**WHAT THE TASK ASKS**
Each line of the material below should be reproduced exactly.

════════════════

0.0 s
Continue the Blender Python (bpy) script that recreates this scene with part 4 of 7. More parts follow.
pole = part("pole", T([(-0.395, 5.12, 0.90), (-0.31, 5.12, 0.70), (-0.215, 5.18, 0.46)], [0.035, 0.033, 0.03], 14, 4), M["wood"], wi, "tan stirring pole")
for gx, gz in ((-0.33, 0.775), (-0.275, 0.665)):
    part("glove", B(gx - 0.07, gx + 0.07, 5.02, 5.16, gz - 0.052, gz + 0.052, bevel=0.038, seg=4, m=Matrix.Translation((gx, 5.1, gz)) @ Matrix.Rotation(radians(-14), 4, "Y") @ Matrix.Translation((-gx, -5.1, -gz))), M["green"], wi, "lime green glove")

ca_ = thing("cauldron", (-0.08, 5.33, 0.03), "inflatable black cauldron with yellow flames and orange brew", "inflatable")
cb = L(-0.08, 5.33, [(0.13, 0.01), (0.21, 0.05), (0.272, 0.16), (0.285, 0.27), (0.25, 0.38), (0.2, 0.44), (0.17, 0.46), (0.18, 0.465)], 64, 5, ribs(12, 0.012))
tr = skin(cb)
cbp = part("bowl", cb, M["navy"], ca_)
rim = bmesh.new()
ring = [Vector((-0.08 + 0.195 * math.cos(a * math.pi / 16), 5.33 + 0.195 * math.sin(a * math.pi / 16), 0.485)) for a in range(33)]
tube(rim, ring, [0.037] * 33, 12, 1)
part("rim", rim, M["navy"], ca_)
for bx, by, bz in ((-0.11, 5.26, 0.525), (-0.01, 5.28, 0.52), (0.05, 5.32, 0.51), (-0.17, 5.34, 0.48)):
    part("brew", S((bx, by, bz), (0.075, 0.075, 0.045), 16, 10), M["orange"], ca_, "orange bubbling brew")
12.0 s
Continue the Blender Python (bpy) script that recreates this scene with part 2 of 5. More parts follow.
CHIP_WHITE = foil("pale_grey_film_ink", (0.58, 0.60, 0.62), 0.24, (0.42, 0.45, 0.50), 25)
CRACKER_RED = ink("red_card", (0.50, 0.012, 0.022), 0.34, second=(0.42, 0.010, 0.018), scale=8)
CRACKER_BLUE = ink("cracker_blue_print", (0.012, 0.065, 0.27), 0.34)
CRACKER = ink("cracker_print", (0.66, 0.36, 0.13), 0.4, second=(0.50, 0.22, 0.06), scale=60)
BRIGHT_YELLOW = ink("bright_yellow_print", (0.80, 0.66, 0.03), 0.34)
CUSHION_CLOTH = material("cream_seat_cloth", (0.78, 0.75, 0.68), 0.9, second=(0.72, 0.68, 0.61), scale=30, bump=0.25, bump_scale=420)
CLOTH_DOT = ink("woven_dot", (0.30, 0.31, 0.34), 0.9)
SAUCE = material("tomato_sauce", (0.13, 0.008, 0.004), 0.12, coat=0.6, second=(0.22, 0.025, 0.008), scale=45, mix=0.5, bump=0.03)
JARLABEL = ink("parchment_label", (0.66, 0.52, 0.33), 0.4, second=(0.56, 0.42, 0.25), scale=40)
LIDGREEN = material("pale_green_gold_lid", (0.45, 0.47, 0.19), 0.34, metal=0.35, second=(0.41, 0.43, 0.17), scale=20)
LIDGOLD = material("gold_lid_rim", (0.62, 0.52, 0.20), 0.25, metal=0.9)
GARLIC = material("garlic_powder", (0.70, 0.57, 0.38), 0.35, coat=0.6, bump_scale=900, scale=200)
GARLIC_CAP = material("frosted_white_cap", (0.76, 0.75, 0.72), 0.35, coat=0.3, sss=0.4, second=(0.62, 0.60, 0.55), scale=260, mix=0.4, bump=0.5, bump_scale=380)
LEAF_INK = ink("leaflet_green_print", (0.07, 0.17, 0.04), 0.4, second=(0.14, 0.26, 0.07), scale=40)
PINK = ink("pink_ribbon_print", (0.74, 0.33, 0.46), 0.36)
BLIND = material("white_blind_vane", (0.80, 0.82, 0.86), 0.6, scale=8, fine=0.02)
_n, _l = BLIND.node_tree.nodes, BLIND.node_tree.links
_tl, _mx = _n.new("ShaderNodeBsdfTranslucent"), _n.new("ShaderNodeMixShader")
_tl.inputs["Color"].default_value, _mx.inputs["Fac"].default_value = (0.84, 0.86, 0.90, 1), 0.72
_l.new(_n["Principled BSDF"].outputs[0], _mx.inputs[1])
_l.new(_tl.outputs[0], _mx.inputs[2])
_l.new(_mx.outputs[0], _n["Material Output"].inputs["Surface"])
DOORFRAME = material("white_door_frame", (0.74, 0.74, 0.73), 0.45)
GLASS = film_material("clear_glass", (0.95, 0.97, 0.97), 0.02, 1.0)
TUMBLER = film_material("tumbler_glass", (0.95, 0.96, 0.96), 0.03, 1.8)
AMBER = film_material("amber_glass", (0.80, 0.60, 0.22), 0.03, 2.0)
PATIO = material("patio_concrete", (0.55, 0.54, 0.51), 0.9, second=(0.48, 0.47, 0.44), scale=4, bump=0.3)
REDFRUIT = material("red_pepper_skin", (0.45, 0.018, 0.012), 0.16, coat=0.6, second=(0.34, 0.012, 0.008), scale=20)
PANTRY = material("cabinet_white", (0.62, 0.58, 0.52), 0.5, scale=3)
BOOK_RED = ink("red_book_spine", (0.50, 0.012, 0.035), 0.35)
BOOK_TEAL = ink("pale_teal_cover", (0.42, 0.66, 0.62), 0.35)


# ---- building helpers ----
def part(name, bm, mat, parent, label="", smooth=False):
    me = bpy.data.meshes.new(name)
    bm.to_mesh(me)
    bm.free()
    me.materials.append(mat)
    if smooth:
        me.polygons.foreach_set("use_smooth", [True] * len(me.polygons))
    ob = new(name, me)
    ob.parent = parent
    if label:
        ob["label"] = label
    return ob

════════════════

**SOLUTION TO THIS PROBLEM**
0.0 s
Continue the Blender Python (bpy) script that recreates this scene with part 4 of 7. More parts follow.
pole = part("pole", T([(-0.395, 5.12, 0.90), (-0.31, 5.12, 0.70), (-0.215, 5.18, 0.46)], [0.035, 0.033, 0.03], 14, 4), M["wood"], wi, "tan stirring pole")
for gx, gz in ((-0.33, 0.775), (-0.275, 0.665)):
    part("glove", B(gx - 0.07, gx + 0.07, 5.02, 5.16, gz - 0.052, gz + 0.052, bevel=0.038, seg=4, m=Matrix.Translation((gx, 5.1, gz)) @ Matrix.Rotation(radians(-14), 4, "Y") @ Matrix.Translation((-gx, -5.1, -gz))), M["green"], wi, "lime green glove")

ca_ = thing("cauldron", (-0.08, 5.33, 0.03), "inflatable black cauldron with yellow flames and orange brew", "inflatable")
cb = L(-0.08, 5.33, [(0.13, 0.01), (0.21, 0.05), (0.272, 0.16), (0.285, 0.27), (0.25, 0.38), (0.2, 0.44), (0.17, 0.46), (0.18, 0.465)], 64, 5, ribs(12, 0.012))
tr = skin(cb)
cbp = part("bowl", cb, M["navy"], ca_)
rim = bmesh.new()
ring = [Vector((-0.08 + 0.195 * math.cos(a * math.pi / 16), 5.33 + 0.195 * math.sin(a * math.pi / 16), 0.485)) for a in range(33)]
tube(rim, ring, [0.037] * 33, 12, 1)
part("rim", rim, M["navy"], ca_)
for bx, by, bz in ((-0.11, 5.26, 0.525), (-0.01, 5.28, 0.52), (0.05, 5.32, 0.51), (-0.17, 5.34, 0.48)):
    part("brew", S((bx, by, bz), (0.075, 0.075, 0.045), 16, 10), M["orange"], ca_, "orange bubbling brew")
12.0 s
Continue the Blender Python (bpy) script that recreates this scene with part 2 of 5. More parts follow.
CHIP_WHITE = foil("pale_grey_film_ink", (0.58, 0.60, 0.62), 0.24, (0.42, 0.45, 0.50), 25)
CRACKER_RED = ink("red_card", (0.50, 0.012, 0.022), 0.34, second=(0.42, 0.010, 0.018), scale=8)
CRACKER_BLUE = ink("cracker_blue_print", (0.012, 0.065, 0.27), 0.34)
CRACKER = ink("cracker_print", (0.66, 0.36, 0.13), 0.4, second=(0.50, 0.22, 0.06), scale=60)
BRIGHT_YELLOW = ink("bright_yellow_print", (0.80, 0.66, 0.03), 0.34)
CUSHION_CLOTH = material("cream_seat_cloth", (0.78, 0.75, 0.68), 0.9, second=(0.72, 0.68, 0.61), scale=30, bump=0.25, bump_scale=420)
CLOTH_DOT = ink("woven_dot", (0.30, 0.31, 0.34), 0.9)
SAUCE = material("tomato_sauce", (0.13, 0.008, 0.004), 0.12, coat=0.6, second=(0.22, 0.025, 0.008), scale=45, mix=0.5, bump=0.03)
JARLABEL = ink("parchment_label", (0.66, 0.52, 0.33), 0.4, second=(0.56, 0.42, 0.25), scale=40)
LIDGREEN = material("pale_green_gold_lid", (0.45, 0.47, 0.19), 0.34, metal=0.35, second=(0.41, 0.43, 0.17), scale=20)
LIDGOLD = material("gold_lid_rim", (0.62, 0.52, 0.20), 0.25, metal=0.9)
GARLIC = material("garlic_powder", (0.70, 0.57, 0.38), 0.35, coat=0.6, bump_scale=900, scale=200)
GARLIC_CAP = material("frosted_white_cap", (0.76, 0.75, 0.72), 0.35, coat=0.3, sss=0.4, second=(0.62, 0.60, 0.55), scale=260, mix=0.4, bump=0.5, bump_scale=380)
LEAF_INK = ink("leaflet_green_print", (0.07, 0.17, 0.04), 0.4, second=(0.14, 0.26, 0.07), scale=40)
PINK = ink("pink_ribbon_print", (0.74, 0.33, 0.46), 0.36)
BLIND = material("white_blind_vane", (0.80, 0.82, 0.86), 0.6, scale=8, fine=0.02)
_n, _l = BLIND.node_tree.nodes, BLIND.node_tree.links
_tl, _mx = _n.new("ShaderNodeBsdfTranslucent"), _n.new("ShaderNodeMixShader")
_tl.inputs["Color"].default_value, _mx.inputs["Fac"].default_value = (0.84, 0.86, 0.90, 1), 0.72
_l.new(_n["Principled BSDF"].outputs[0], _mx.inputs[1])
_l.new(_tl.outputs[0], _mx.inputs[2])
_l.new(_mx.outputs[0], _n["Material Output"].inputs["Surface"])
DOORFRAME = material("white_door_frame", (0.74, 0.74, 0.73), 0.45)
GLASS = film_material("clear_glass", (0.95, 0.97, 0.97), 0.02, 1.0)
TUMBLER = film_material("tumbler_glass", (0.95, 0.96, 0.96), 0.03, 1.8)
AMBER = film_material("amber_glass", (0.80, 0.60, 0.22), 0.03, 2.0)
PATIO = material("patio_concrete", (0.55, 0.54, 0.51), 0.9, second=(0.48, 0.47, 0.44), scale=4, bump=0.3)
REDFRUIT = material("red_pepper_skin", (0.45, 0.018, 0.012), 0.16, coat=0.6, second=(0.34, 0.012, 0.008), scale=20)
PANTRY = material("cabinet_white", (0.62, 0.58, 0.52), 0.5, scale=3)
BOOK_RED = ink("red_book_spine", (0.50, 0.012, 0.035), 0.35)
BOOK_TEAL = ink("pale_teal_cover", (0.42, 0.66, 0.62), 0.35)


# ---- building helpers ----
def part(name, bm, mat, parent, label="", smooth=False):
    me = bpy.data.meshes.new(name)
    bm.to_mesh(me)
    bm.free()
    me.materials.append(mat)
    if smooth:
        me.polygons.foreach_set("use_smooth", [True] * len(me.polygons))
    ob = new(name, me)
    ob.parent = parent
    if label:
        ob["label"] = label
    return ob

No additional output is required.